#### MATERIAL FOR THIS TASK

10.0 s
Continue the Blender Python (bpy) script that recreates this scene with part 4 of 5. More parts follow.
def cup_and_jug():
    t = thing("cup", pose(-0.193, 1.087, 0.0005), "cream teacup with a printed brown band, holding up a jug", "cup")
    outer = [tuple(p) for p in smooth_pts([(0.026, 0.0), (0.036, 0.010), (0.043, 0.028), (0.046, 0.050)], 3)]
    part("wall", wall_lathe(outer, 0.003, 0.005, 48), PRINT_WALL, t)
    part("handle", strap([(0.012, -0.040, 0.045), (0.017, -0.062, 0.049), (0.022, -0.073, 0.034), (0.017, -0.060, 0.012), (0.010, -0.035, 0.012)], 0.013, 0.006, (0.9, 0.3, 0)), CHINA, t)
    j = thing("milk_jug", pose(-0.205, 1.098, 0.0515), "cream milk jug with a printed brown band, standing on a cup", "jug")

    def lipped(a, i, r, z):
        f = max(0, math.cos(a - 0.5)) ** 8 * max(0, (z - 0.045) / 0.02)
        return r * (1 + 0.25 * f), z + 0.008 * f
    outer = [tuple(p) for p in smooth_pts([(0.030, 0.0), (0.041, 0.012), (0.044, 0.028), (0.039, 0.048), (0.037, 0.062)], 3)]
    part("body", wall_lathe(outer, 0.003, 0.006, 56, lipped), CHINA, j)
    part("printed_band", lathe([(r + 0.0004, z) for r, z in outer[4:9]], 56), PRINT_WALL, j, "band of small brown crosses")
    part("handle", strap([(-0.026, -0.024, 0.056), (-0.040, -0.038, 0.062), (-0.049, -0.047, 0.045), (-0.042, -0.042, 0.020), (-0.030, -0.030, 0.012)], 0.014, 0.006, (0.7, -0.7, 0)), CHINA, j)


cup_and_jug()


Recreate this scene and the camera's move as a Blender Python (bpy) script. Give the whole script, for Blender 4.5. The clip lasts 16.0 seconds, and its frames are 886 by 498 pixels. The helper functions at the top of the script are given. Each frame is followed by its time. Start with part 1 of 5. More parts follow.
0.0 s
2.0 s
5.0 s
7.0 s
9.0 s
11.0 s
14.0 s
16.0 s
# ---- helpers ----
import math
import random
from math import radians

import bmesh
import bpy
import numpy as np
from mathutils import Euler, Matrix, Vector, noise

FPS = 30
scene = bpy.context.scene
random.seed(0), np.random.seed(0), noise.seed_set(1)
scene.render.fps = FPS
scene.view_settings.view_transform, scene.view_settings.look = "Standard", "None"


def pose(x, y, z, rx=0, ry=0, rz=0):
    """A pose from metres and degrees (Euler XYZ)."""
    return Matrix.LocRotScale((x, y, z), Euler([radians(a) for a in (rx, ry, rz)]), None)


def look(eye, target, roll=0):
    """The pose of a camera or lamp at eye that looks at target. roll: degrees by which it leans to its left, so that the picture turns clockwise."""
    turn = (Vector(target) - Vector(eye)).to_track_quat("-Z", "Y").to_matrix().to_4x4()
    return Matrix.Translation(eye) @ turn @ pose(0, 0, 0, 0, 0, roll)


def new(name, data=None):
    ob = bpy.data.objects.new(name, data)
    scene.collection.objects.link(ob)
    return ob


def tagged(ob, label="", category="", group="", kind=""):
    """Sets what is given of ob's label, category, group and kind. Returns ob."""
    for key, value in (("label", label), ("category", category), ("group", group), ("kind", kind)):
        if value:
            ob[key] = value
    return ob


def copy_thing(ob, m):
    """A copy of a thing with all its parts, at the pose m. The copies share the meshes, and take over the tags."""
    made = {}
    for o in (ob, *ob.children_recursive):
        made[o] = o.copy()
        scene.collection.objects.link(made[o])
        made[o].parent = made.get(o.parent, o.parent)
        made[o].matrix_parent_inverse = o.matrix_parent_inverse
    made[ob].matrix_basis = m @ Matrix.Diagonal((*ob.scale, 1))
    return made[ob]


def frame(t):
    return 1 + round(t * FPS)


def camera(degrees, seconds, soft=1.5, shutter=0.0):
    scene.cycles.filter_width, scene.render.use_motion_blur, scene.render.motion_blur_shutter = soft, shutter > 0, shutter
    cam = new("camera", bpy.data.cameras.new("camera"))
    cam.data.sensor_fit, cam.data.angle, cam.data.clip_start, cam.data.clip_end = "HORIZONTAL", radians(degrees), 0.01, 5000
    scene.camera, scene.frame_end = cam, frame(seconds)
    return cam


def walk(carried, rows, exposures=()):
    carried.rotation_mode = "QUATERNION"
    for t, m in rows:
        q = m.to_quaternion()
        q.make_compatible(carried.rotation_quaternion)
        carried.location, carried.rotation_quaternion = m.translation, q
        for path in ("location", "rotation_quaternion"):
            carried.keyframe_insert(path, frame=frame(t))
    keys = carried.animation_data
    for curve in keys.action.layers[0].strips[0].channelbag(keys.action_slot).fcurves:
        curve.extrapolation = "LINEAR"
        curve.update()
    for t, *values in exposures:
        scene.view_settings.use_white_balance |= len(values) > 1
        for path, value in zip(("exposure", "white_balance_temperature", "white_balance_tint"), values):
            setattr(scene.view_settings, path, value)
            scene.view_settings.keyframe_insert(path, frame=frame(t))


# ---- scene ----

########

EXERCISE:
Reproduce the material precisely, including every line.

EXPECTED OUTPUT:
10.0 s
Continue the Blender Python (bpy) script that recreates this scene with part 4 of 5. More parts follow.
def cup_and_jug():
    t = thing("cup", pose(-0.193, 1.087, 0.0005), "cream teacup with a printed brown band, holding up a jug", "cup")
    outer = [tuple(p) for p in smooth_pts([(0.026, 0.0), (0.036, 0.010), (0.043, 0.028), (0.046, 0.050)], 3)]
    part("wall", wall_lathe(outer, 0.003, 0.005, 48), PRINT_WALL, t)
    part("handle", strap([(0.012, -0.040, 0.045), (0.017, -0.062, 0.049), (0.022, -0.073, 0.034), (0.017, -0.060, 0.012), (0.010, -0.035, 0.012)], 0.013, 0.006, (0.9, 0.3, 0)), CHINA, t)
    j = thing("milk_jug", pose(-0.205, 1.098, 0.0515), "cream milk jug with a printed brown band, standing on a cup", "jug")

    def lipped(a, i, r, z):
        f = max(0, math.cos(a - 0.5)) ** 8 * max(0, (z - 0.045) / 0.02)
        return r * (1 + 0.25 * f), z + 0.008 * f
    outer = [tuple(p) for p in smooth_pts([(0.030, 0.0), (0.041, 0.012), (0.044, 0.028), (0.039, 0.048), (0.037, 0.062)], 3)]
    part("body", wall_lathe(outer, 0.003, 0.006, 56, lipped), CHINA, j)
    part("printed_band", lathe([(r + 0.0004, z) for r, z in outer[4:9]], 56), PRINT_WALL, j, "band of small brown crosses")
    part("handle", strap([(-0.026, -0.024, 0.056), (-0.040, -0.038, 0.062), (-0.049, -0.047, 0.045), (-0.042, -0.042, 0.020), (-0.030, -0.030, 0.012)], 0.014, 0.006, (0.7, -0.7, 0)), CHINA, j)


cup_and_jug()


Recreate this scene and the camera's move as a Blender Python (bpy) script. Give the whole script, for Blender 4.5. The clip lasts 16.0 seconds, and its frames are 886 by 498 pixels. The helper functions at the top of the script are given. Each frame is followed by its time. Start with part 1 of 5. More parts follow.
0.0 s
2.0 s
5.0 s
7.0 s
9.0 s
11.0 s
14.0 s
16.0 s
# ---- helpers ----
import math
import random
from math import radians

import bmesh
import bpy
import numpy as np
from mathutils import Euler, Matrix, Vector, noise

FPS = 30
scene = bpy.context.scene
random.seed(0), np.random.seed(0), noise.seed_set(1)
scene.render.fps = FPS
scene.view_settings.view_transform, scene.view_settings.look = "Standard", "None"


def pose(x, y, z, rx=0, ry=0, rz=0):
    """A pose from metres and degrees (Euler XYZ)."""
    return Matrix.LocRotScale((x, y, z), Euler([radians(a) for a in (rx, ry, rz)]), None)


def look(eye, target, roll=0):
    """The pose of a camera or lamp at eye that looks at target. roll: degrees by which it leans to its left, so that the picture turns clockwise."""
    turn = (Vector(target) - Vector(eye)).to_track_quat("-Z", "Y").to_matrix().to_4x4()
    return Matrix.Translation(eye) @ turn @ pose(0, 0, 0, 0, 0, roll)


def new(name, data=None):
    ob = bpy.data.objects.new(name, data)
    scene.collection.objects.link(ob)
    return ob


def tagged(ob, label="", category="", group="", kind=""):
    """Sets what is given of ob's label, category, group and kind. Returns ob."""
    for key, value in (("label", label), ("category", category), ("group", group), ("kind", kind)):
        if value:
            ob[key] = value
    return ob


def copy_thing(ob, m):
    """A copy of a thing with all its parts, at the pose m. The copies share the meshes, and take over the tags."""
    made = {}
    for o in (ob, *ob.children_recursive):
        made[o] = o.copy()
        scene.collection.objects.link(made[o])
        made[o].parent = made.get(o.parent, o.parent)
        made[o].matrix_parent_inverse = o.matrix_parent_inverse
    made[ob].matrix_basis = m @ Matrix.Diagonal((*ob.scale, 1))
    return made[ob]


def frame(t):
    return 1 + round(t * FPS)


def camera(degrees, seconds, soft=1.5, shutter=0.0):
    scene.cycles.filter_width, scene.render.use_motion_blur, scene.render.motion_blur_shutter = soft, shutter > 0, shutter
    cam = new("camera", bpy.data.cameras.new("camera"))
    cam.data.sensor_fit, cam.data.angle, cam.data.clip_start, cam.data.clip_end = "HORIZONTAL", radians(degrees), 0.01, 5000
    scene.camera, scene.frame_end = cam, frame(seconds)
    return cam


def walk(carried, rows, exposures=()):
    carried.rotation_mode = "QUATERNION"
    for t, m in rows:
        q = m.to_quaternion()
        q.make_compatible(carried.rotation_quaternion)
        carried.location, carried.rotation_quaternion = m.translation, q
        for path in ("location", "rotation_quaternion"):
            carried.keyframe_insert(path, frame=frame(t))
    keys = carried.animation_data
    for curve in keys.action.layers[0].strips[0].channelbag(keys.action_slot).fcurves:
        curve.extrapolation = "LINEAR"
        curve.update()
    for t, *values in exposures:
        scene.view_settings.use_white_balance |= len(values) > 1
        for path, value in zip(("exposure", "white_balance_temperature", "white_balance_tint"), values):
            setattr(scene.view_settings, path, value)
            scene.view_settings.keyframe_insert(path, frame=frame(t))


# ---- scene ----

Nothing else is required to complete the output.